Collected data

▬▬▬▬▬▬▬▬▬▬

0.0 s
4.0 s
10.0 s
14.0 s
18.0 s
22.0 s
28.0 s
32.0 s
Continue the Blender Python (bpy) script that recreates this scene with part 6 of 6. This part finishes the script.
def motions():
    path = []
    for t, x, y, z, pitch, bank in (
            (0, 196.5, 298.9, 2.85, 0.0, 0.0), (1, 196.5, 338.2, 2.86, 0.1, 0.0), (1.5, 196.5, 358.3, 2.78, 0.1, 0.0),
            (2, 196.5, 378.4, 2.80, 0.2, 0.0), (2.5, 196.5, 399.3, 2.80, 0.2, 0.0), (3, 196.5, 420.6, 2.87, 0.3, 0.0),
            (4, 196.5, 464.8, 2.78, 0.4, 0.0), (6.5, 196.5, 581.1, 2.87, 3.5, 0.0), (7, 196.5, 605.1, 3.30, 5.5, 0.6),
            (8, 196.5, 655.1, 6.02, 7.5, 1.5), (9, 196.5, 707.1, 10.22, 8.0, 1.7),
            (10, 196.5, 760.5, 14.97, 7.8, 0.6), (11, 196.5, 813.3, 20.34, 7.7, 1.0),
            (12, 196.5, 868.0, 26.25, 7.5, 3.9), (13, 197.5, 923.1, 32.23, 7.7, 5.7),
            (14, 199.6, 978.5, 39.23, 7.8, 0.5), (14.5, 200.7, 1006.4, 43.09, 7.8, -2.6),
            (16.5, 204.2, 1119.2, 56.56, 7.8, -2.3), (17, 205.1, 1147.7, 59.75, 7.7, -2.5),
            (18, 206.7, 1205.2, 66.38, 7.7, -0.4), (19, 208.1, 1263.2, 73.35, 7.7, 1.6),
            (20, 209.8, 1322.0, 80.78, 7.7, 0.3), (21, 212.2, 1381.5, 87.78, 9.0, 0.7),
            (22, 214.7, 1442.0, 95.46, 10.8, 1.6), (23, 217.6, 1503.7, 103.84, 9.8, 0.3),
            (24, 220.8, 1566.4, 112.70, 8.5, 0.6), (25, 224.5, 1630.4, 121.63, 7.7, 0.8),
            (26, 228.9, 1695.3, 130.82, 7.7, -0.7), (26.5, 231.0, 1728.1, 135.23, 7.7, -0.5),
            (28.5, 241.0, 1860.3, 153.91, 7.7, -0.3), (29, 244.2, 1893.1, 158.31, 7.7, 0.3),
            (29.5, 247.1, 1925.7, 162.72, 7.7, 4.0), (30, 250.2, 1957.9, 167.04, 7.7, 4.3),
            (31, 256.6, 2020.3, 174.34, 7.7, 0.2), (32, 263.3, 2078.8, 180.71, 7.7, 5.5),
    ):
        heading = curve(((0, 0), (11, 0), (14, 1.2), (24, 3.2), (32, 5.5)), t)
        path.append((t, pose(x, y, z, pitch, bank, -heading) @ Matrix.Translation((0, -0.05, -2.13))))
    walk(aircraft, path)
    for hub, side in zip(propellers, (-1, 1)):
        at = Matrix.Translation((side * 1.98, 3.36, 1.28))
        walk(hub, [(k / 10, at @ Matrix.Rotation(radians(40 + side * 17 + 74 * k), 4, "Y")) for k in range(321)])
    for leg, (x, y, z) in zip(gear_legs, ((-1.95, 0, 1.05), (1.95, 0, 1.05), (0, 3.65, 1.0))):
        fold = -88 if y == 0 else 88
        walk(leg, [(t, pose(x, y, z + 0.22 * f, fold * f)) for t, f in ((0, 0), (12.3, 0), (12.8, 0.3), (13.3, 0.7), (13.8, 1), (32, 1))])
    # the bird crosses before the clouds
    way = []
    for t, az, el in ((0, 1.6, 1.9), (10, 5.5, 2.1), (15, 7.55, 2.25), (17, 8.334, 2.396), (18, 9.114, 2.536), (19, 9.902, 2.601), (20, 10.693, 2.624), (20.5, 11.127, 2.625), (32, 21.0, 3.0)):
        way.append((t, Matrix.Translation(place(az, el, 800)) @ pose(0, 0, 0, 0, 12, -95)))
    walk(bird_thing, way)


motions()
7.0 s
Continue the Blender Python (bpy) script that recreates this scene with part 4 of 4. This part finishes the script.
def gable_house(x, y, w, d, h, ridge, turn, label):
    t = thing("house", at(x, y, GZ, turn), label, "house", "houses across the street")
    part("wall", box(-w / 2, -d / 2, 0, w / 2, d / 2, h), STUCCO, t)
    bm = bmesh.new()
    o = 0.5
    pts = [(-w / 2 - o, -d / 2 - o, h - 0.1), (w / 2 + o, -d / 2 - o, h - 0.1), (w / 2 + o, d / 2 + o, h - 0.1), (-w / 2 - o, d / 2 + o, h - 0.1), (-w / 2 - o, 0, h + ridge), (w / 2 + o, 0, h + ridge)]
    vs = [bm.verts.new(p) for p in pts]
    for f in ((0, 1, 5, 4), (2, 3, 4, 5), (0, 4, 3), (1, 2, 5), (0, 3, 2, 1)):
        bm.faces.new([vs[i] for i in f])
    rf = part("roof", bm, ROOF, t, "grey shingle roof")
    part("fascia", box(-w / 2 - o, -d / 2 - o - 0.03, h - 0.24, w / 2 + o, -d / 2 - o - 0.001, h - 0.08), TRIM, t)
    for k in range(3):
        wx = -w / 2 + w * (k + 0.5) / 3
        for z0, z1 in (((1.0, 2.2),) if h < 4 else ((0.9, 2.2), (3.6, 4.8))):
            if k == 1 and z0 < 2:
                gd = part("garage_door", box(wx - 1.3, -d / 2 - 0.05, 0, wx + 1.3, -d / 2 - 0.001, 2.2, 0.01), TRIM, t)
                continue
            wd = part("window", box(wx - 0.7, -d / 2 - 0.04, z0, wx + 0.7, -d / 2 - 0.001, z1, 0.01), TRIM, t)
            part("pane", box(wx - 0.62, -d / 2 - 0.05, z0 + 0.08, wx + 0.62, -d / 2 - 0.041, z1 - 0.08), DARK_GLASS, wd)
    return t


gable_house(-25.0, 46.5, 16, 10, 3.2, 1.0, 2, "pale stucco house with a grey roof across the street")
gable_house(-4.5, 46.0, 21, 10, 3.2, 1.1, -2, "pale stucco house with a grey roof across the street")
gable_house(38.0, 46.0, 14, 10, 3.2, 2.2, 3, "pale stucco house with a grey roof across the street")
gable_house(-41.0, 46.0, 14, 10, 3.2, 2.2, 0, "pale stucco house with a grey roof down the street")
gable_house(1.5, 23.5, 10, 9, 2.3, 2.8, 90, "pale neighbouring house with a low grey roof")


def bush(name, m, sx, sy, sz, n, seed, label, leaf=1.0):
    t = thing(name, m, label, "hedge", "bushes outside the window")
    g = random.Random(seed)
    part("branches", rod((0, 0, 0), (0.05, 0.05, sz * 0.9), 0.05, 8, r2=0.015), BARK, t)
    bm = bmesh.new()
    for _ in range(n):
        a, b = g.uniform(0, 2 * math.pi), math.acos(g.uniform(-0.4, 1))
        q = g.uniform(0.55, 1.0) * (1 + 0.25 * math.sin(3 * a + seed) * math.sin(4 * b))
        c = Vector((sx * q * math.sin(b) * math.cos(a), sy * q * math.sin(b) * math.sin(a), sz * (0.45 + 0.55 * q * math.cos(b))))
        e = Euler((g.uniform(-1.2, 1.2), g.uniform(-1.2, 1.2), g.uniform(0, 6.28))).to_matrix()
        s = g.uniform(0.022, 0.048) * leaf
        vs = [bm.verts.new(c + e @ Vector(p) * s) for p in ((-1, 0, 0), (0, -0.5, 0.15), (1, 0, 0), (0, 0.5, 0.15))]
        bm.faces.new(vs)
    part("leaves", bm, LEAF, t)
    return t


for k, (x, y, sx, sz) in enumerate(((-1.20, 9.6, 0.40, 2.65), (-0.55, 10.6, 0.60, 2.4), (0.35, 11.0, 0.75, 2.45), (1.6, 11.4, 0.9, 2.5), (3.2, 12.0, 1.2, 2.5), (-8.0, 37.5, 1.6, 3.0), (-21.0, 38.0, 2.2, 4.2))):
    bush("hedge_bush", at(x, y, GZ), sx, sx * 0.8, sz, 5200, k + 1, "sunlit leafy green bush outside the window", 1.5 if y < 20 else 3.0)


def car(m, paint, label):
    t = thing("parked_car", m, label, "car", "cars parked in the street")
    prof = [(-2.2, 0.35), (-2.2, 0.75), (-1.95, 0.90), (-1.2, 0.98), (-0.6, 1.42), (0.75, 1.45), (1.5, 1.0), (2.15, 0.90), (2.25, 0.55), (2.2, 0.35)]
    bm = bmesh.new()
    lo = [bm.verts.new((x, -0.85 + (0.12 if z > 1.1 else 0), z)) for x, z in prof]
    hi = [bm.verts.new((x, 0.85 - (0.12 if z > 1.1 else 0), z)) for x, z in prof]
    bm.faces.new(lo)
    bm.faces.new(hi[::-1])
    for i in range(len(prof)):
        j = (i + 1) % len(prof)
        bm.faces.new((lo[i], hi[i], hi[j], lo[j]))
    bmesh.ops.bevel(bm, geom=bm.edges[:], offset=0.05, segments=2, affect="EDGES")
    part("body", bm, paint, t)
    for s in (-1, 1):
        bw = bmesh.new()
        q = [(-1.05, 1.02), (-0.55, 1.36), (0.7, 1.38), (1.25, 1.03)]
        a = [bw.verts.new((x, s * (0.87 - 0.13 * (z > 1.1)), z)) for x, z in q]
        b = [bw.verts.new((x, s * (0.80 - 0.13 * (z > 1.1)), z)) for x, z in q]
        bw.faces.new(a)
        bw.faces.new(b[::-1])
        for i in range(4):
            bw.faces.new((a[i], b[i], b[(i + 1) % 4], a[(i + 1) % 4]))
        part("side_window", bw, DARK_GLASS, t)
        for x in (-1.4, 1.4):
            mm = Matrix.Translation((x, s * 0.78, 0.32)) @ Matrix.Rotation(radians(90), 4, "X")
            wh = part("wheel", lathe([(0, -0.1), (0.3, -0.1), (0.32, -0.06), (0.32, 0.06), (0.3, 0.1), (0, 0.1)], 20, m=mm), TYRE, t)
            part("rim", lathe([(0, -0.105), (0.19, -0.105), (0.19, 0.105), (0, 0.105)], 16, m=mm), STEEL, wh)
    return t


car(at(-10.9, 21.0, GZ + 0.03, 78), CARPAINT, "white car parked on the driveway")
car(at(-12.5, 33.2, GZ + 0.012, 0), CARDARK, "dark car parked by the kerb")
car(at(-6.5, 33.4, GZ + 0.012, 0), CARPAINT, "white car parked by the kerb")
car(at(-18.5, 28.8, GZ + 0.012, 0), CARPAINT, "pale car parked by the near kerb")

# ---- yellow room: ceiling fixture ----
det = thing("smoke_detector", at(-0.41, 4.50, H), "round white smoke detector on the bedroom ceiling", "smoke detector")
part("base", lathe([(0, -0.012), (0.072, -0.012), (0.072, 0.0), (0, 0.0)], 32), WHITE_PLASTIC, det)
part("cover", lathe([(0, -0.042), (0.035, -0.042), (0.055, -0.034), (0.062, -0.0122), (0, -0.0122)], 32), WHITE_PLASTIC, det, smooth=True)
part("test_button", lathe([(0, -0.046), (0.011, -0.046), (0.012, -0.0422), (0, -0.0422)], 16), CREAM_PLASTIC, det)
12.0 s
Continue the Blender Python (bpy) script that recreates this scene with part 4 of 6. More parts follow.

▬▬▬▬▬▬▬▬▬▬

#### Brief
Tell how many lines of the data above hold the string "Blender". Give only the number.

#### Complete response
3